PM Alexis Tsipras: “I am not an ‘all-weather’ Prime Minister”

Greece will not be forced out of the euro because the cost from a default would be immense, he estimated

Tuesday, June 30, 2015
PM Alexis Tsipras: “I am not an ‘all-weather’ Prime Minister”

The Prime Minister Alexis Tsipras stated that he is “not an all-weather Prime Minister” in the Monday evening interview he gave to ERT when asked what he would do if the people vote ‘yes’ on Sunday’s referendum, hinting that the would resign.

When asked to comment on the IMF loan payment that is due on the 30th of June, Mr. Tsipras responded “let them give us a deal in the evening so that we may pay it”. Mr. Tsipras did not deny that the creditors made a proposal with a 13% VAT rate for hotels, but argued that the Greek people will be called to decide based on the essence of the matter and not the details.

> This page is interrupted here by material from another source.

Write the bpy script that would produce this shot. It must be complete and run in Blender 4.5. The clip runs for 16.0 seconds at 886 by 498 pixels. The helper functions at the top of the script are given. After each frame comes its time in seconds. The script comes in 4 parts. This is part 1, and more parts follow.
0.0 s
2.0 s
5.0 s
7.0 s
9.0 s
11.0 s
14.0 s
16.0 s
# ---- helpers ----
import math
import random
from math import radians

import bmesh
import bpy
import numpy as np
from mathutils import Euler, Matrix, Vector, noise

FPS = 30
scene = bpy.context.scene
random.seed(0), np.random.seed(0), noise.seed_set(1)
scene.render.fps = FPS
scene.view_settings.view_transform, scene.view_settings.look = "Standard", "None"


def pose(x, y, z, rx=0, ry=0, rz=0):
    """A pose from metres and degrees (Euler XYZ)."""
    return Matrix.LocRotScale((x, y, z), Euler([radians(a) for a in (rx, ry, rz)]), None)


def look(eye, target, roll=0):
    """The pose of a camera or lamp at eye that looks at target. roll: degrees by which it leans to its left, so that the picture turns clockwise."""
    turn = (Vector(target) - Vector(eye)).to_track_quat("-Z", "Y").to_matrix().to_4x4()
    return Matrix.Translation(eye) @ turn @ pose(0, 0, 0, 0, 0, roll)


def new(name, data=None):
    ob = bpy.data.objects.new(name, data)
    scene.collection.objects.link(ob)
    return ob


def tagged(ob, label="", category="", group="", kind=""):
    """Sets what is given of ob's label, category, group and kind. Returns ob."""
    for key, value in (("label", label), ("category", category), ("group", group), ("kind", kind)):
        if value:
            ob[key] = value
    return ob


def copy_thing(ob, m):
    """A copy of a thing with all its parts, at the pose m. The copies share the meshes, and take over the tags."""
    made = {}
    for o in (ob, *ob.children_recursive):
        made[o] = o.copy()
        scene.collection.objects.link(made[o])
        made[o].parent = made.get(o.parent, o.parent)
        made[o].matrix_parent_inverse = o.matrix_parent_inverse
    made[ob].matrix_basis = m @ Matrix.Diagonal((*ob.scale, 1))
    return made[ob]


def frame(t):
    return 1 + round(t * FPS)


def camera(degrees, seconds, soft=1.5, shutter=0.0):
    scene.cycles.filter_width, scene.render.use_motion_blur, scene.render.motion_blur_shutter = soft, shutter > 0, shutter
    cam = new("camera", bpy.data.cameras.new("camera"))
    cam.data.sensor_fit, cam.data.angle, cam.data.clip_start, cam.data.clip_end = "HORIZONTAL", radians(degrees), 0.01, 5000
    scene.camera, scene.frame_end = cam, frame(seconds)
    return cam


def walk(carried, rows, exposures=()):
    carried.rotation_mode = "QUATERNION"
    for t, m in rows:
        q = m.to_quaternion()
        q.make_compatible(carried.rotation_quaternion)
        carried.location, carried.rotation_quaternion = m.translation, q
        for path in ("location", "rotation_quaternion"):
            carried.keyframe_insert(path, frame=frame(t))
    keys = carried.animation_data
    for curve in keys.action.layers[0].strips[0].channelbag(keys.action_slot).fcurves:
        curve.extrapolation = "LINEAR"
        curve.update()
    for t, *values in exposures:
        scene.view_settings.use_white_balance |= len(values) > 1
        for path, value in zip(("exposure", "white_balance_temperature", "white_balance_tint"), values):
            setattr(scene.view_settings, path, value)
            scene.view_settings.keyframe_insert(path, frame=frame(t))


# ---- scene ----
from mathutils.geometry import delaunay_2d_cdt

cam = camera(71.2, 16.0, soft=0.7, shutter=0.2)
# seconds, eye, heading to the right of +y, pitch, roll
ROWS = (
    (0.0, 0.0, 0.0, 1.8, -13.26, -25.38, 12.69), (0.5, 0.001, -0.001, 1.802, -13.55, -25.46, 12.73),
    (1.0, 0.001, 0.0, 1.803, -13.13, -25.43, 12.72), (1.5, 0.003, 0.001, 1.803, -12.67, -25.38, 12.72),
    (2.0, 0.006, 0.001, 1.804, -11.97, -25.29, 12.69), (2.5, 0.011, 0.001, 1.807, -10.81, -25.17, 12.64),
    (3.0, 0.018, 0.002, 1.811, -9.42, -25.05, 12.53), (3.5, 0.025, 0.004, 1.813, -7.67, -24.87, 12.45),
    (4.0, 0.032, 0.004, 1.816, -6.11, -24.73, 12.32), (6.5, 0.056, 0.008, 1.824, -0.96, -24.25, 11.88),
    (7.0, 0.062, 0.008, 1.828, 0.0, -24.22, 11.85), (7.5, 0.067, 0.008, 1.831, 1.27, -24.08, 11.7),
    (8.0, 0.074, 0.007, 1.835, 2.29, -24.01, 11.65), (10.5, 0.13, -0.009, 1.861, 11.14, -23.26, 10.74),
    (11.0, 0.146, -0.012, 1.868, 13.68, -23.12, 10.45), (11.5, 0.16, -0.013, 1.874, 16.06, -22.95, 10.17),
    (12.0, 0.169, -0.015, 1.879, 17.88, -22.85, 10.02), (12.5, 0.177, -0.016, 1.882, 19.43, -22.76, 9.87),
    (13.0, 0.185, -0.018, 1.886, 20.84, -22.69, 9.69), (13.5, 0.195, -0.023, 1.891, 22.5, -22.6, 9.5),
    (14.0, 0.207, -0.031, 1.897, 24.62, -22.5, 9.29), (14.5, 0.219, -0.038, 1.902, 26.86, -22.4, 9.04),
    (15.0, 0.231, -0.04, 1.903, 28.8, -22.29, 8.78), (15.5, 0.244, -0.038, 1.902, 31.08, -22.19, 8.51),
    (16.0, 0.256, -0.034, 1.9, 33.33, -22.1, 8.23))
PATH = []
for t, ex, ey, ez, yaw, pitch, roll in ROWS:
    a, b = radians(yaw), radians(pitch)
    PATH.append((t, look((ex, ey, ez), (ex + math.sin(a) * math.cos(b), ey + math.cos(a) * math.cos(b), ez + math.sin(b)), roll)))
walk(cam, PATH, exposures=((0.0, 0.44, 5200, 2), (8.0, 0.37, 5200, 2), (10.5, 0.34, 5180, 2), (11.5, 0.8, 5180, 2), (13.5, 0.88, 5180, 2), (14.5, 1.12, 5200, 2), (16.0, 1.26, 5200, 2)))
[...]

During the interview the PM denied surprising Greece’s partners with the decision for a referendum. During his meeting with Chancellor Angela Merkel and President Francois Hollande in Brussels he complained that the proposal submitted to Greek authorities was not a sustainable solution and when he asked why they insisted upon such measures, they responded “it is not us, it is the institutions”. PM Tsipras told them that he would inform them after a government meeting.

The aim of the referendum, claimed Mr. Tsipras, is to continue the negotiations, adding that the bigger the rejection of the creditor proposal on Sunday, the stronger a bargaining position the Greek government will have. He estimated that the creditors do not want Greece to leave the euro, as the cost from a Greek default would be immense. He argued that “the plans is not to kick Greece out of the euro, but to end the hope that there can be a different policy”.

 “In these five months we did everything that was possible” he explained and noted that “on the last day in Brussels I came to realization that the goal of the other side was not to bridge the differences, but to adopt their opinions. Every time we adopt something, they took it even further. We did everything we could for a fair solution”.

The Greek government is working hard to restore liquidity and to prevent any shortages of essential goods. The Greek people have gone through worse times, he noted and that the difficulties experienced at present were temporary. He slammed the ECB for cutting off liquidity to Greek banks, which in turn forced the introduction of capital controls and stressed that “other interventions” may occur by Sunday.

The Prime Minister commented that the banks would reopen for business as soon as the European Central Bank restores liquidity. He also disputed rumors that he has lost trust in Finance Minister Yanis Varoufakis, noting that if that were the case Mr. Varoufakis would have been replaced.